La mise en opposition de la darja et de l’arabe classique occupe tout l’espace et prend une tournure où tout est ramené sur le terrain de l’émotionnel. Le projet de réforme de l’école devait, bien sûr, susciter des réactions, mais la forme qu’elles ont prises en laisse pantois, plus d’un.
Le néocolonialisme serait à l’origine des propositions adoptées par le ministère de l’éducation nationale. A tout pendre, il n’était attendu d’attaques de ce type que des ennemis de l’intelligence, des marchands idéologiques, fort peu crédibles sur ce type d’accusation. C’était se tromper lourdement.
Car si ce sont les grenouilleurs de la mouvance islamiste qui ont inauguré le débat, ils sont suivis par des voix des plus inattendues, reconnues en tant qu’ennemies mortels de cette mouvance.
Calmement, la ministre, Mme Benghebrit, réplique au brouhaha, étant donné qu’elle doit savoir de quoi il retourne et que, au contraire de ses détracteurs, en tant que responsable de l’école, elle ne peut se permettre des envolées passionnées. D’autant plus que les problèmes que posent le système éducatif ne se réduisent pas au seul fait que l’enfant soit coupé de sa langue maternelle.
Elle a raison, elle doit s’atteler plutôt à éclairer l’opinion sur les enjeux et sur les objectifs globaux. Elle doit charger les spécialistes d’exposer les problématiques, seule façon d’empêcher que l’insulte, que l’invective ou que les accusations, quel que soit leur contenu, résonnent seules sur la scène.
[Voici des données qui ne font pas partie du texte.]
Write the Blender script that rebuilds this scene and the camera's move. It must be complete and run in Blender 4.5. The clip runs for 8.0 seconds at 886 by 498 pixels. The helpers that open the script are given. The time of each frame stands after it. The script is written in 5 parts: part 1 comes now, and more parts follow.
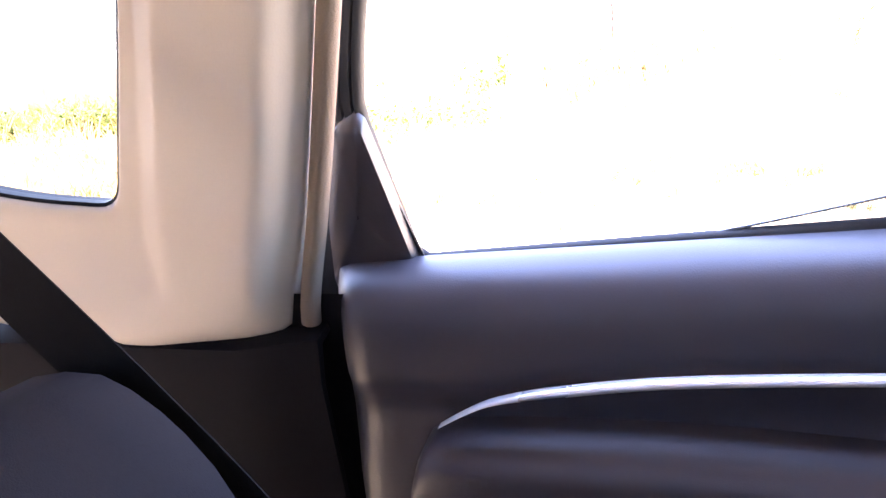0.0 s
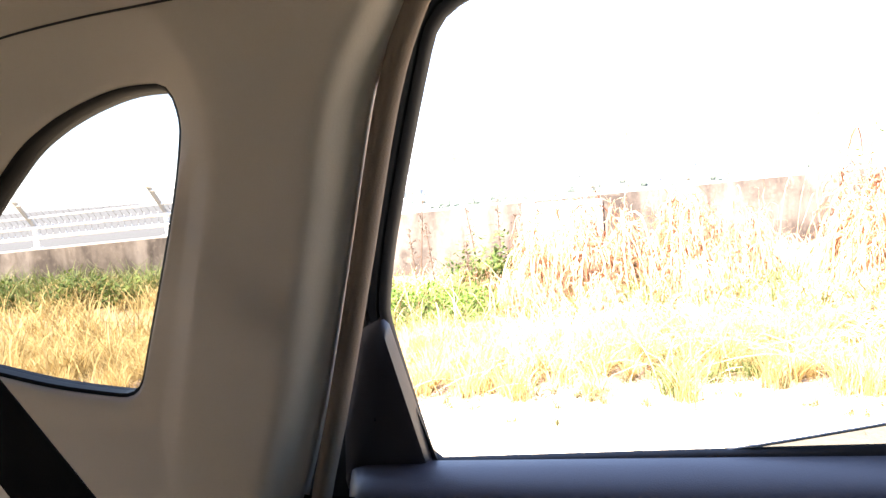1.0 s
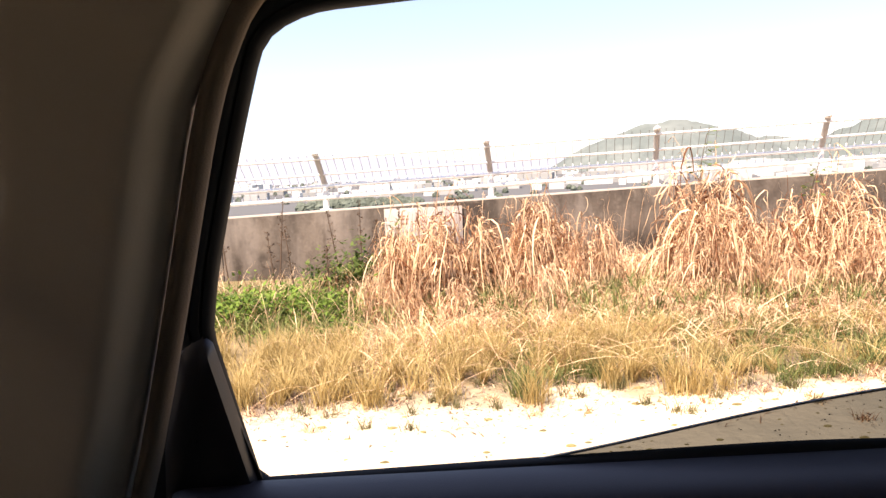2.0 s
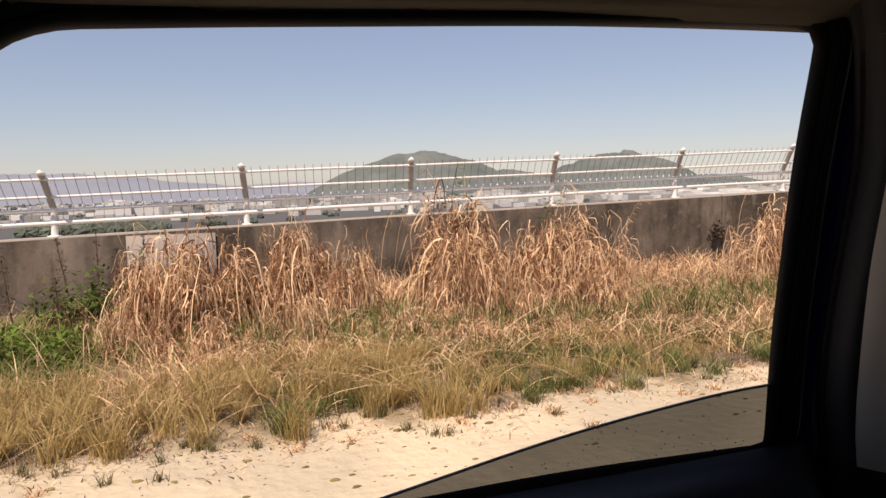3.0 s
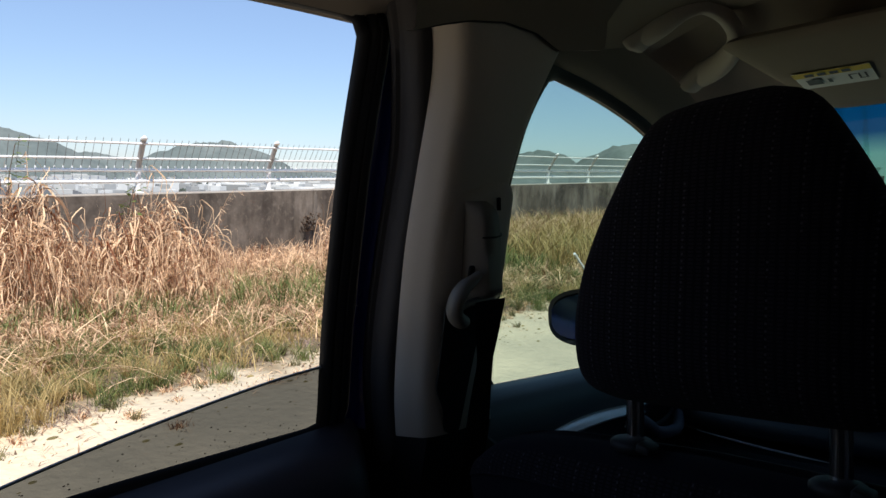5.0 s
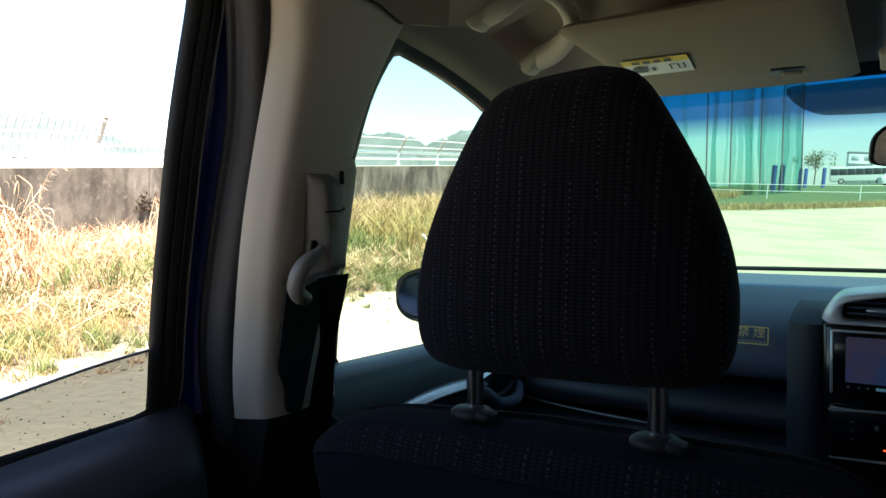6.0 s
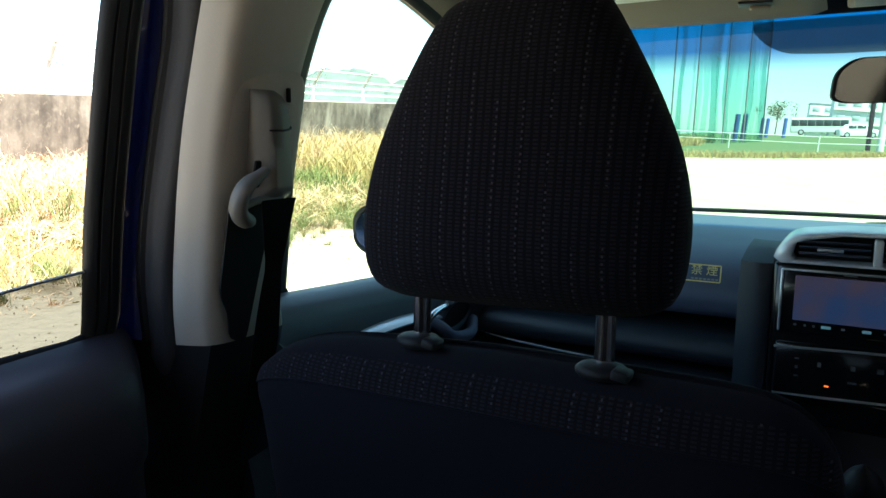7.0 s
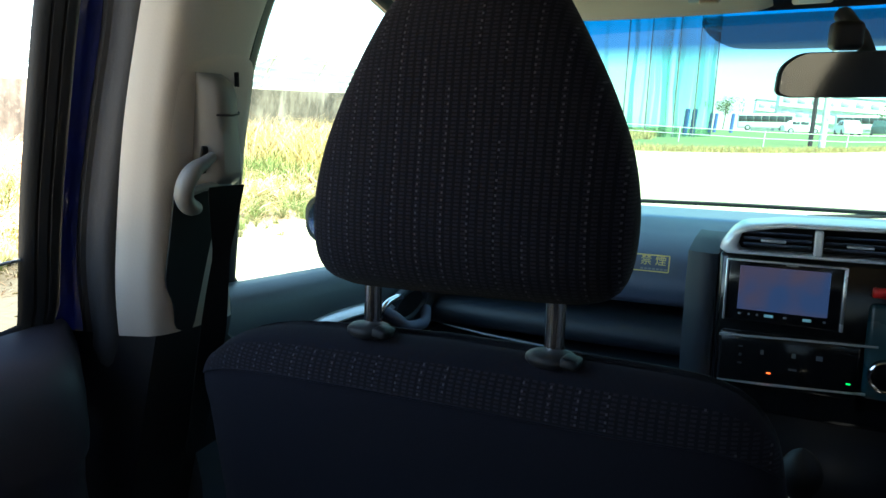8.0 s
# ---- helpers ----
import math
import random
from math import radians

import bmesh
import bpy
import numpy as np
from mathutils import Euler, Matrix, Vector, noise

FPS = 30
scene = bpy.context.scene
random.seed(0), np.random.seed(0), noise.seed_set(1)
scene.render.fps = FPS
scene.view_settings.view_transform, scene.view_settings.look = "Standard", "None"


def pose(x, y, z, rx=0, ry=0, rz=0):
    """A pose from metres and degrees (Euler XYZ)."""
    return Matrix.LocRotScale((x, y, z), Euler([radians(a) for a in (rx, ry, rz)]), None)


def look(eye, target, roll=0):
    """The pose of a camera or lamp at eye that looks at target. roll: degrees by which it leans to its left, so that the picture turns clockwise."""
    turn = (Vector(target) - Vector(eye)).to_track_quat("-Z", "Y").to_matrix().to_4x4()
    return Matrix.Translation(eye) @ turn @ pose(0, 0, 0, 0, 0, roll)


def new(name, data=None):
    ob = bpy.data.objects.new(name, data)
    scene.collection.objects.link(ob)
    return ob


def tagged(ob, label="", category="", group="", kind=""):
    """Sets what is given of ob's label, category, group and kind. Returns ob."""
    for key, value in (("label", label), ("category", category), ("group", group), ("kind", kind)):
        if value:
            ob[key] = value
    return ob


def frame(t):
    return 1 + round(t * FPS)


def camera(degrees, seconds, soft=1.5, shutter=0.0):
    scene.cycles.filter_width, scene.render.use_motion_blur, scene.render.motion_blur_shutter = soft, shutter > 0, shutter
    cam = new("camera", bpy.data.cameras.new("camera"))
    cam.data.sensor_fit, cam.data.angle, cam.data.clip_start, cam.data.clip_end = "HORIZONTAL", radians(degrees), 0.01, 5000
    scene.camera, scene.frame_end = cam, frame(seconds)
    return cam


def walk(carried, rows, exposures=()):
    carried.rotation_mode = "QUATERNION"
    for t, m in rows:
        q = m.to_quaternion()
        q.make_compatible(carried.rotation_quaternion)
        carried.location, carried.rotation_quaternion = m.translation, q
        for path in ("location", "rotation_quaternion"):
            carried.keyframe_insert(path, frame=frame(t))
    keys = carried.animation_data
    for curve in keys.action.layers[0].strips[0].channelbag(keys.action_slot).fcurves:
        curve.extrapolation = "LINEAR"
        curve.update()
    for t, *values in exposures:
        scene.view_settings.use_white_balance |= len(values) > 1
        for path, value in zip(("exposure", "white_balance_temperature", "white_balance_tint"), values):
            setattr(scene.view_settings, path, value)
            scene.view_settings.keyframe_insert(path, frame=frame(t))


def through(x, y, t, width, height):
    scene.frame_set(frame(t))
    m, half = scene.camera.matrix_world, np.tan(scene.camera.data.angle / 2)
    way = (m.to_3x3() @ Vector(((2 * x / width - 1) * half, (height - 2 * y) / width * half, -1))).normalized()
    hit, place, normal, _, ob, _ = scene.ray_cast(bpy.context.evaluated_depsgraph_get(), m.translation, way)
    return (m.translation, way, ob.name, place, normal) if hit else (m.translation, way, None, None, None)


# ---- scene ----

Nous pourrions évaluer, concrètement, la consistance des mesures qui doivent être mise en œuvre. Cependant, faut-il s’étonner de ce que la seule référence aux langues populaires provoque de telles lectures ? Cela, même si nous tenons compte du fait que la question de l’identité pèse toujours de tout son poids, à la fois sur les plans culturel et politique.
La réponse doit se trouver dans le marché linguistique lui-même. Celui-ci met en concurrence, officiellement, le français et l’arabe classique, les langues locales, les « dialectes » comme on les classe, n’ayant pas droit de cité dans le duel. La concurrence fonctionnait allègrement et les défenseurs de la « langue nationale », de tous bords, se suffisaient qu’elle soit la « langue nationale », pendant que le français occupe la sphère économique, totalement et ouvertement, et serve de langue officieuse pour la majorité des institutions de l’Etat.
Dans la vie, dans la rue et chez soi, au cinéma ou au théâtre, dans la chanson, la darja est reine et le français trouve une très large place, au contraire de l’arabe classique qui peine à avoir des utilisateurs, même s’il est largement lu et écrit.
Une situation qui ne dérangeait pas et qui ne soulevait pas la moindre poussière. Pas même le fait que la darja et le berbère servent de langue d’enseignement, dans la pratique. Plus loin, lorsque nous y pensons, il y a qu’à l’université les principales disciplines scientifiques sont prodiguées en français, pour des raisons évidentes.
Nous comprenons, alors, pourquoi la promotion de la darja fasse réagir avec une telle violence, en dehors du camp traditionnel, parmi les non-religieux qui vivent de l’arabe en tant que langue d’expression écrite ou professionnelle. Il reste, après ça, à comprendre en quoi la darja menacerait l’arabe et en quoi elle serait néocolonialiste.